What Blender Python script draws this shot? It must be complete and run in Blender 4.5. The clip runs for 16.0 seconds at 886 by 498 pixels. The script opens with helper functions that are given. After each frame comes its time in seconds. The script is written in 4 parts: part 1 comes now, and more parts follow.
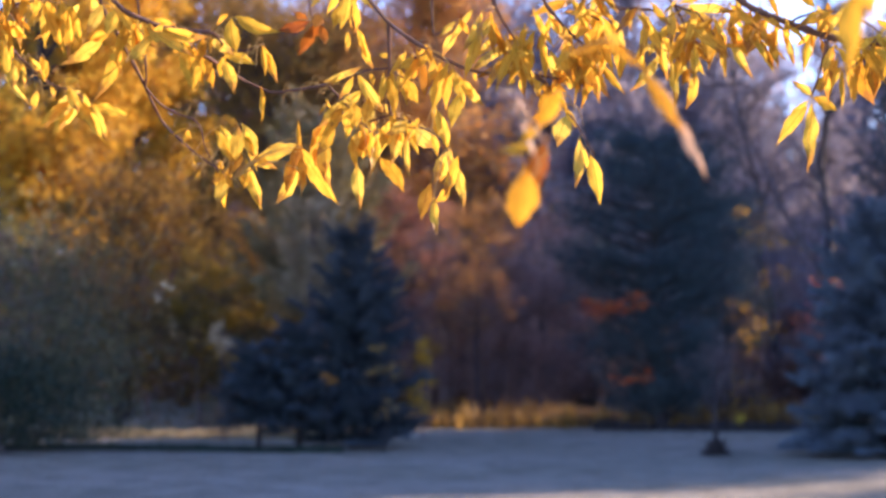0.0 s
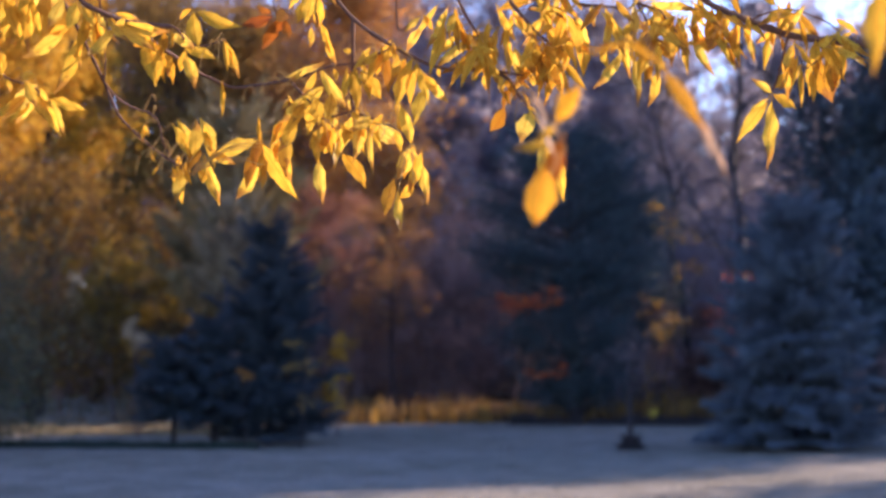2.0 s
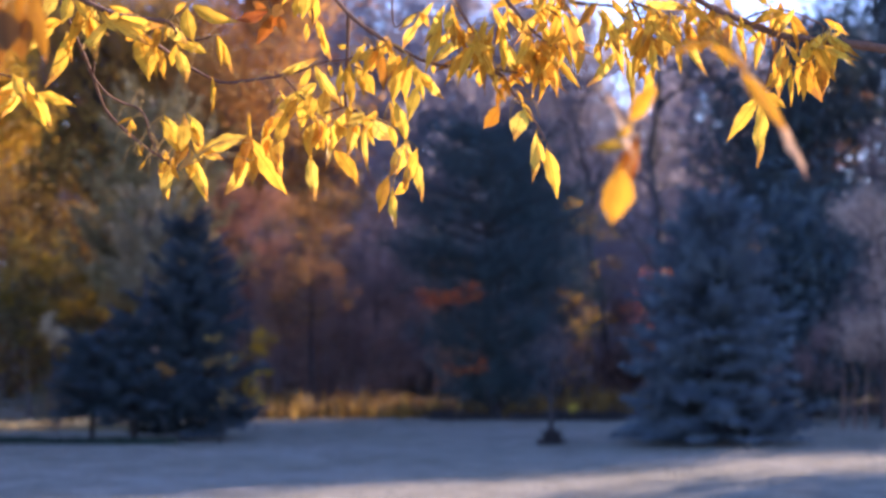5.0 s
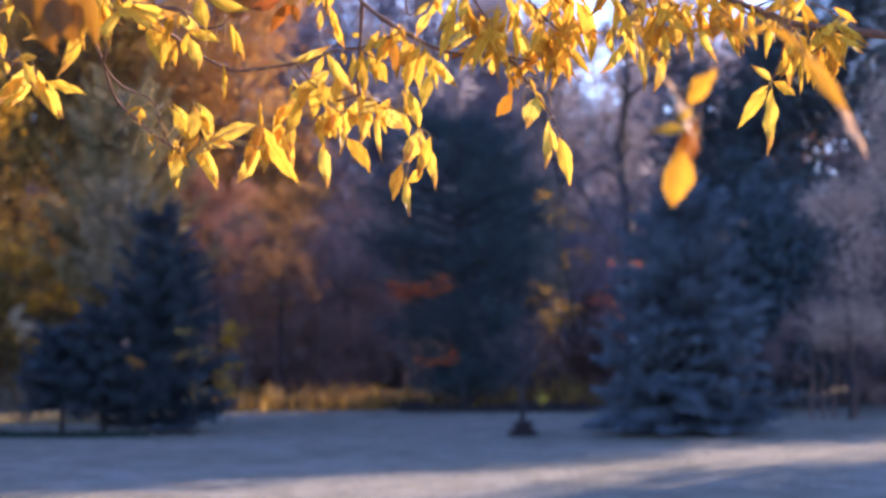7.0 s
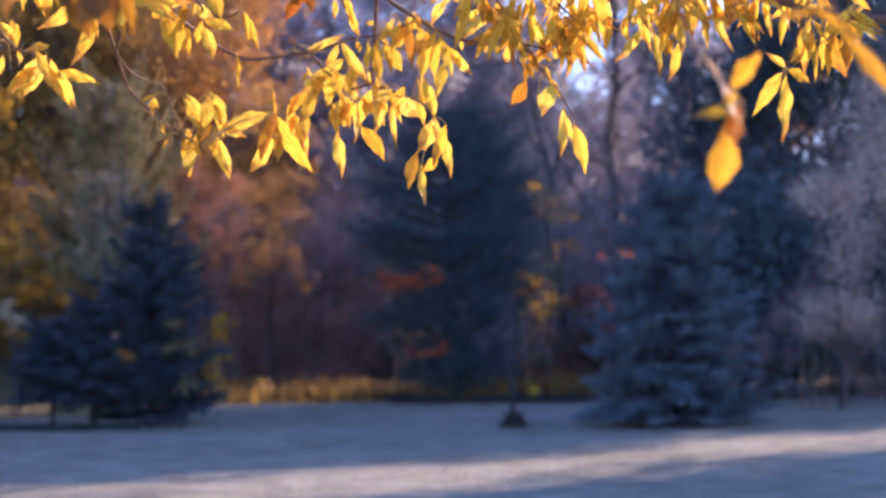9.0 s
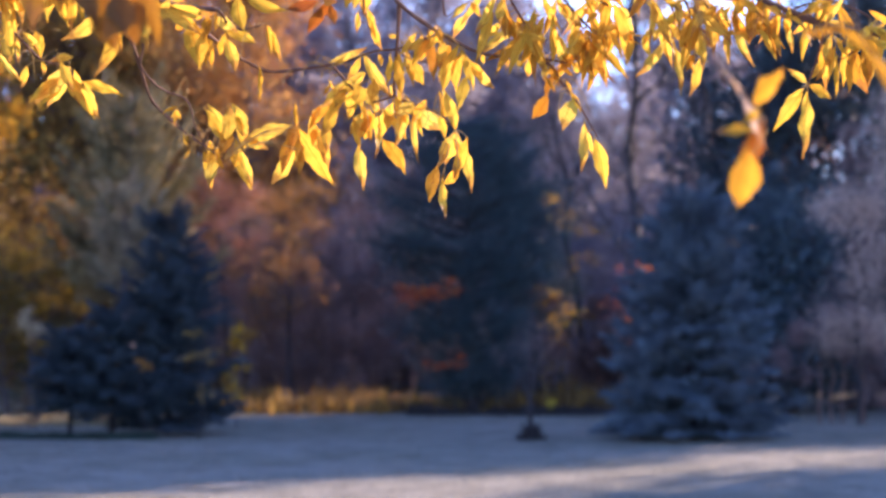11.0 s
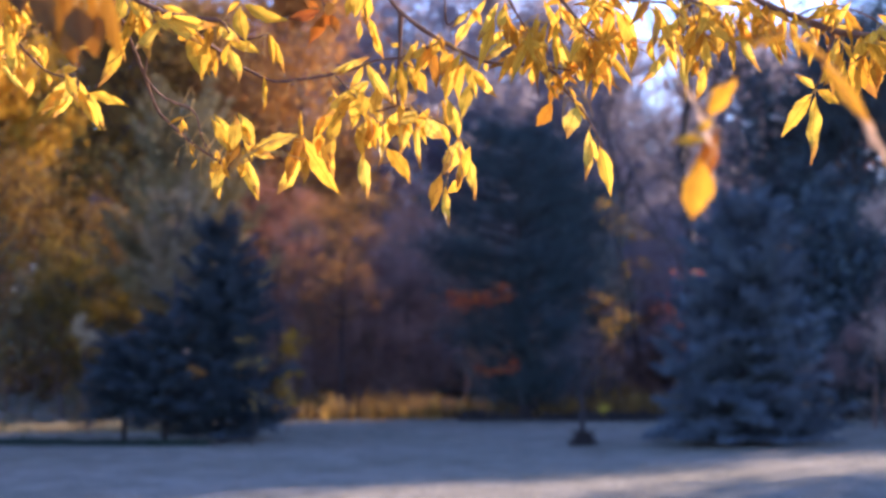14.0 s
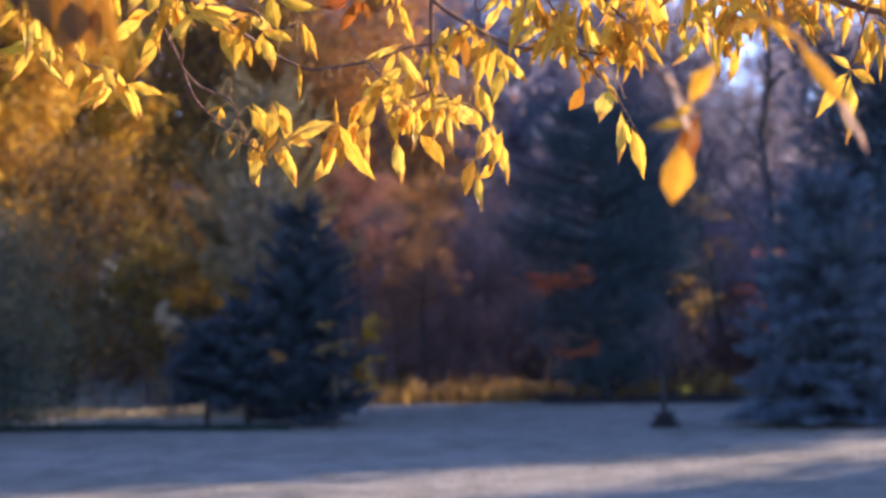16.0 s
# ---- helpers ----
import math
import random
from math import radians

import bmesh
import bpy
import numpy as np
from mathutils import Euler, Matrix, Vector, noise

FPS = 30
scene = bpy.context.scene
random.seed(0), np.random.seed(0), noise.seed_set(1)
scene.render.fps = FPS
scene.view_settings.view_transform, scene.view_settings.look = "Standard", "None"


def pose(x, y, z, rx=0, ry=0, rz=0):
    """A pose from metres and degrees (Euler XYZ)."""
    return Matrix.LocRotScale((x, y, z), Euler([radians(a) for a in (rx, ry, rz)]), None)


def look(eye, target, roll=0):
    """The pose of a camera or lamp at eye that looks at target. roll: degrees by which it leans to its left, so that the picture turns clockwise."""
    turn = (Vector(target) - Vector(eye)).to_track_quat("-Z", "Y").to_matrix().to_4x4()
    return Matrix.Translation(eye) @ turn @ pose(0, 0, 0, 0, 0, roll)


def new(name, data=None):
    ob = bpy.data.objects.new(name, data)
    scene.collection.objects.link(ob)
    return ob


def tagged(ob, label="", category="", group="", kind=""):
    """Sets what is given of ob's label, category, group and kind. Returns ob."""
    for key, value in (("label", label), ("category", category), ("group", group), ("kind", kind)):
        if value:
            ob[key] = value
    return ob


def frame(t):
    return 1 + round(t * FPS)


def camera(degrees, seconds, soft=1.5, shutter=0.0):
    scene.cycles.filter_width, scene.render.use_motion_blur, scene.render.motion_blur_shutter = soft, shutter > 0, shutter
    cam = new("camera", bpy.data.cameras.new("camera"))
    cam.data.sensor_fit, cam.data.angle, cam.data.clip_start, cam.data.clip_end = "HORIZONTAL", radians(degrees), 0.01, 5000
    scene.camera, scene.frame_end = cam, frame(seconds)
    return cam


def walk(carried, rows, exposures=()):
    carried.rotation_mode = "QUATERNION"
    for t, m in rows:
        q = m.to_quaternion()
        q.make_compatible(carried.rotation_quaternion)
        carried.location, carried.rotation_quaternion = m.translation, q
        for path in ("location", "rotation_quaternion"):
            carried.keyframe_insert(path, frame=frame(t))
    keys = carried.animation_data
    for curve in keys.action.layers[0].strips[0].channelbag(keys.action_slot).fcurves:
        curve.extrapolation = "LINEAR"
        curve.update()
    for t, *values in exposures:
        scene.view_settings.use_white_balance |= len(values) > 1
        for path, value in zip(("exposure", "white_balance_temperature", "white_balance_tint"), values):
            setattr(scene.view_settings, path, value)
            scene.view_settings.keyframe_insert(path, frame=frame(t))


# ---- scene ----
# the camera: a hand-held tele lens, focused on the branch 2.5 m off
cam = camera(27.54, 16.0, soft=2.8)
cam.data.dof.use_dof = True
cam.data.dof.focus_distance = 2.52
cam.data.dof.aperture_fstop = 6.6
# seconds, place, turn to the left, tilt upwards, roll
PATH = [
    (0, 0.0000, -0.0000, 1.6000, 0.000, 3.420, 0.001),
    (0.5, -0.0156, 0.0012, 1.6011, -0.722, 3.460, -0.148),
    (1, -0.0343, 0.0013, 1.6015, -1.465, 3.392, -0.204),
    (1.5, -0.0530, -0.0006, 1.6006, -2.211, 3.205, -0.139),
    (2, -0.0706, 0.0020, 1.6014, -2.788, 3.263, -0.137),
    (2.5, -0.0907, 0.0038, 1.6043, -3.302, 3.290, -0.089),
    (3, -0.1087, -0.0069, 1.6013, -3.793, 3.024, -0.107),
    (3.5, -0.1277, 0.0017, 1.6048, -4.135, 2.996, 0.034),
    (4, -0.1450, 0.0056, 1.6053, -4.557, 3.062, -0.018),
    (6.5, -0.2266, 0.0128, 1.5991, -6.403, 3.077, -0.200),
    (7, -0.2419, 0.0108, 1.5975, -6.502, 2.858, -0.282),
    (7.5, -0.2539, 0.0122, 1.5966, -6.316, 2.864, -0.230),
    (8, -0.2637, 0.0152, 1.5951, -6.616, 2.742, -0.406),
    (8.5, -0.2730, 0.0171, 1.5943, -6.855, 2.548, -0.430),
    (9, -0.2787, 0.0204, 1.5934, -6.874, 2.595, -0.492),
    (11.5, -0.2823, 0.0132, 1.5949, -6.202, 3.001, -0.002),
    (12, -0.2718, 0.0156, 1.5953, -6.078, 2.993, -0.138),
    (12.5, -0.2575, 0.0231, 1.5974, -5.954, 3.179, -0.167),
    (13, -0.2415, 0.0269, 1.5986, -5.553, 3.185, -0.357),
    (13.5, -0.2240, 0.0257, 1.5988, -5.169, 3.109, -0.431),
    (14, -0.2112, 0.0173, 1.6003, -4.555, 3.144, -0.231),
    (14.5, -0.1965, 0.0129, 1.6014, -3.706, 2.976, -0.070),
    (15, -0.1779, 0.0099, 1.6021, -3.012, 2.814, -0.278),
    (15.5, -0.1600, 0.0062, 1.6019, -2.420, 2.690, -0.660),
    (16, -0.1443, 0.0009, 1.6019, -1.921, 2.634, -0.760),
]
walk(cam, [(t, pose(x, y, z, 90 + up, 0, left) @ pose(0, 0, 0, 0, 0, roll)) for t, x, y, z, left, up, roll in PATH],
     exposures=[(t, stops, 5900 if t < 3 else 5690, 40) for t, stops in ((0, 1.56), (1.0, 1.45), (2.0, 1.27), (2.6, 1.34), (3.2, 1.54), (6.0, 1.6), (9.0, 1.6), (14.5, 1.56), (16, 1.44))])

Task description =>
In your copy, leave out the pictures and reproduce the material above exactly.

Solution for this problem =>
What Blender Python script draws this shot? It must be complete and run in Blender 4.5. The clip runs for 16.0 seconds at 886 by 498 pixels. The script opens with helper functions that are given. After each frame comes its time in seconds. The script is written in 4 parts: part 1 comes now, and more parts follow.
0.0 s
2.0 s
5.0 s
7.0 s
9.0 s
11.0 s
14.0 s
16.0 s
# ---- helpers ----
import math
import random
from math import radians

import bmesh
import bpy
import numpy as np
from mathutils import Euler, Matrix, Vector, noise

FPS = 30
scene = bpy.context.scene
random.seed(0), np.random.seed(0), noise.seed_set(1)
scene.render.fps = FPS
scene.view_settings.view_transform, scene.view_settings.look = "Standard", "None"


def pose(x, y, z, rx=0, ry=0, rz=0):
    """A pose from metres and degrees (Euler XYZ)."""
    return Matrix.LocRotScale((x, y, z), Euler([radians(a) for a in (rx, ry, rz)]), None)


def look(eye, target, roll=0):
    """The pose of a camera or lamp at eye that looks at target. roll: degrees by which it leans to its left, so that the picture turns clockwise."""
    turn = (Vector(target) - Vector(eye)).to_track_quat("-Z", "Y").to_matrix().to_4x4()
    return Matrix.Translation(eye) @ turn @ pose(0, 0, 0, 0, 0, roll)


def new(name, data=None):
    ob = bpy.data.objects.new(name, data)
    scene.collection.objects.link(ob)
    return ob


def tagged(ob, label="", category="", group="", kind=""):
    """Sets what is given of ob's label, category, group and kind. Returns ob."""
    for key, value in (("label", label), ("category", category), ("group", group), ("kind", kind)):
        if value:
            ob[key] = value
    return ob


def frame(t):
    return 1 + round(t * FPS)


def camera(degrees, seconds, soft=1.5, shutter=0.0):
    scene.cycles.filter_width, scene.render.use_motion_blur, scene.render.motion_blur_shutter = soft, shutter > 0, shutter
    cam = new("camera", bpy.data.cameras.new("camera"))
    cam.data.sensor_fit, cam.data.angle, cam.data.clip_start, cam.data.clip_end = "HORIZONTAL", radians(degrees), 0.01, 5000
    scene.camera, scene.frame_end = cam, frame(seconds)
    return cam


def walk(carried, rows, exposures=()):
    carried.rotation_mode = "QUATERNION"
    for t, m in rows:
        q = m.to_quaternion()
        q.make_compatible(carried.rotation_quaternion)
        carried.location, carried.rotation_quaternion = m.translation, q
        for path in ("location", "rotation_quaternion"):
            carried.keyframe_insert(path, frame=frame(t))
    keys = carried.animation_data
    for curve in keys.action.layers[0].strips[0].channelbag(keys.action_slot).fcurves:
        curve.extrapolation = "LINEAR"
        curve.update()
    for t, *values in exposures:
        scene.view_settings.use_white_balance |= len(values) > 1
        for path, value in zip(("exposure", "white_balance_temperature", "white_balance_tint"), values):
            setattr(scene.view_settings, path, value)
            scene.view_settings.keyframe_insert(path, frame=frame(t))


# ---- scene ----
# the camera: a hand-held tele lens, focused on the branch 2.5 m off
cam = camera(27.54, 16.0, soft=2.8)
cam.data.dof.use_dof = True
cam.data.dof.focus_distance = 2.52
cam.data.dof.aperture_fstop = 6.6
# seconds, place, turn to the left, tilt upwards, roll
PATH = [
    (0, 0.0000, -0.0000, 1.6000, 0.000, 3.420, 0.001),
    (0.5, -0.0156, 0.0012, 1.6011, -0.722, 3.460, -0.148),
    (1, -0.0343, 0.0013, 1.6015, -1.465, 3.392, -0.204),
    (1.5, -0.0530, -0.0006, 1.6006, -2.211, 3.205, -0.139),
    (2, -0.0706, 0.0020, 1.6014, -2.788, 3.263, -0.137),
    (2.5, -0.0907, 0.0038, 1.6043, -3.302, 3.290, -0.089),
    (3, -0.1087, -0.0069, 1.6013, -3.793, 3.024, -0.107),
    (3.5, -0.1277, 0.0017, 1.6048, -4.135, 2.996, 0.034),
    (4, -0.1450, 0.0056, 1.6053, -4.557, 3.062, -0.018),
    (6.5, -0.2266, 0.0128, 1.5991, -6.403, 3.077, -0.200),
    (7, -0.2419, 0.0108, 1.5975, -6.502, 2.858, -0.282),
    (7.5, -0.2539, 0.0122, 1.5966, -6.316, 2.864, -0.230),
    (8, -0.2637, 0.0152, 1.5951, -6.616, 2.742, -0.406),
    (8.5, -0.2730, 0.0171, 1.5943, -6.855, 2.548, -0.430),
    (9, -0.2787, 0.0204, 1.5934, -6.874, 2.595, -0.492),
    (11.5, -0.2823, 0.0132, 1.5949, -6.202, 3.001, -0.002),
    (12, -0.2718, 0.0156, 1.5953, -6.078, 2.993, -0.138),
    (12.5, -0.2575, 0.0231, 1.5974, -5.954, 3.179, -0.167),
    (13, -0.2415, 0.0269, 1.5986, -5.553, 3.185, -0.357),
    (13.5, -0.2240, 0.0257, 1.5988, -5.169, 3.109, -0.431),
    (14, -0.2112, 0.0173, 1.6003, -4.555, 3.144, -0.231),
    (14.5, -0.1965, 0.0129, 1.6014, -3.706, 2.976, -0.070),
    (15, -0.1779, 0.0099, 1.6021, -3.012, 2.814, -0.278),
    (15.5, -0.1600, 0.0062, 1.6019, -2.420, 2.690, -0.660),
    (16, -0.1443, 0.0009, 1.6019, -1.921, 2.634, -0.760),
]
walk(cam, [(t, pose(x, y, z, 90 + up, 0, left) @ pose(0, 0, 0, 0, 0, roll)) for t, x, y, z, left, up, roll in PATH],
     exposures=[(t, stops, 5900 if t < 3 else 5690, 40) for t, stops in ((0, 1.56), (1.0, 1.45), (2.0, 1.27), (2.6, 1.34), (3.2, 1.54), (6.0, 1.6), (9.0, 1.6), (14.5, 1.56), (16, 1.44))])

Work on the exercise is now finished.